Aim -> Retype only what runs from the beginning of the data through the line with "box((-0.36 + i"; please omit the pictures and keep every line exact.

* * * * *

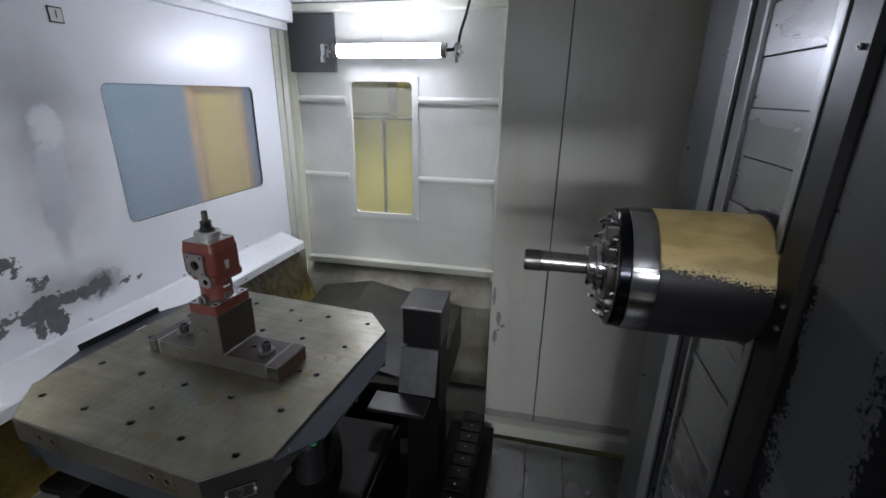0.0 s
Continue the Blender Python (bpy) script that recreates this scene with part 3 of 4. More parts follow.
structure(part("ceiling", box((-1.5, -0.9, CEIL), (1.3, BY + 0.03, CEIL + 0.03)), "ceil"), "white painted ceiling", "ceiling")
structure(part("floor", box((-1.7, -2.5, 0.08), (1.4, 2.3, 0.12)), "concrete"), "dark oily machine bed floor", "floor")
structure(part("wall_right", box((1.3, -0.9, 0.12), (1.33, BY, CEIL)), "jut"), "grey enclosure wall", "wall")
structure(part("wall_front", sheet(rect(-1.6, 0.12, 1.3, CEIL), (rect(-1.25, 0.45, 0.95, 1.72),), 0.03, Matrix.Translation((0, -0.6, 0)) @ AXIS["y"]), "jut"), "enclosure front wall with its operator door open", "wall")

# telescopic way covers on the bed
for i in range(9):
    structure(part("way_cover", box((-0.36 + i * 0.15, 0.0, 0.17 - 0.004 * i), (-0.213 + i * 0.15, JY - 0.04, 0.182 - 0.004 * i), 0.002), "slat"), "grey steel telescopic way cover plate", "cover")

# ---- hall outside the windows ----
structure(part("backdrop_blue", box((-2.27, 1.55, 0), (-2.25, 5.0, 3.2)), "bluewall"), "blue painted hall wall", "backdrop")
hall_door = thing("hall_door", "yellow hall door in an orange frame", "door")
part("leaf", box((-2.245, 2.64, 0), (-2.225, 3.05, 1.62), 0.004), "yellowdoor", hall_door)
part("door_frame", joined(box((-2.248, 2.60, 0), (-2.20, 2.64, 1.66)), box((-2.248, 3.05, 0), (-2.20, 3.09, 1.66)), box((-2.248, 2.60, 1.62), (-2.20, 3.09, 1.66))), "orange", hall_door)
structure(part("backdrop_yellow", box((-1.46, 3.05, 0), (1.2, 3.07, 3.2)), "yellowwall"), "yellow painted hall wall", "backdrop")
structure(part("hall_floor", box((-4.0, -3, -0.02), (3, 6, 0.0)), "concrete"), "grey hall floor", "floor")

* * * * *

Exercise answer ->
0.0 s
Continue the Blender Python (bpy) script that recreates this scene with part 3 of 4. More parts follow.
structure(part("ceiling", box((-1.5, -0.9, CEIL), (1.3, BY + 0.03, CEIL + 0.03)), "ceil"), "white painted ceiling", "ceiling")
structure(part("floor", box((-1.7, -2.5, 0.08), (1.4, 2.3, 0.12)), "concrete"), "dark oily machine bed floor", "floor")
structure(part("wall_right", box((1.3, -0.9, 0.12), (1.33, BY, CEIL)), "jut"), "grey enclosure wall", "wall")
structure(part("wall_front", sheet(rect(-1.6, 0.12, 1.3, CEIL), (rect(-1.25, 0.45, 0.95, 1.72),), 0.03, Matrix.Translation((0, -0.6, 0)) @ AXIS["y"]), "jut"), "enclosure front wall with its operator door open", "wall")

# telescopic way covers on the bed
for i in range(9):
    structure(part("way_cover", box((-0.36 + i * 0.15, 0.0, 0.17 - 0.004 * i), (-0.213 + i * 0.15, JY - 0.04, 0.182 - 0.004 * i), 0.002), "slat"), "grey steel telescopic way cover plate", "cover")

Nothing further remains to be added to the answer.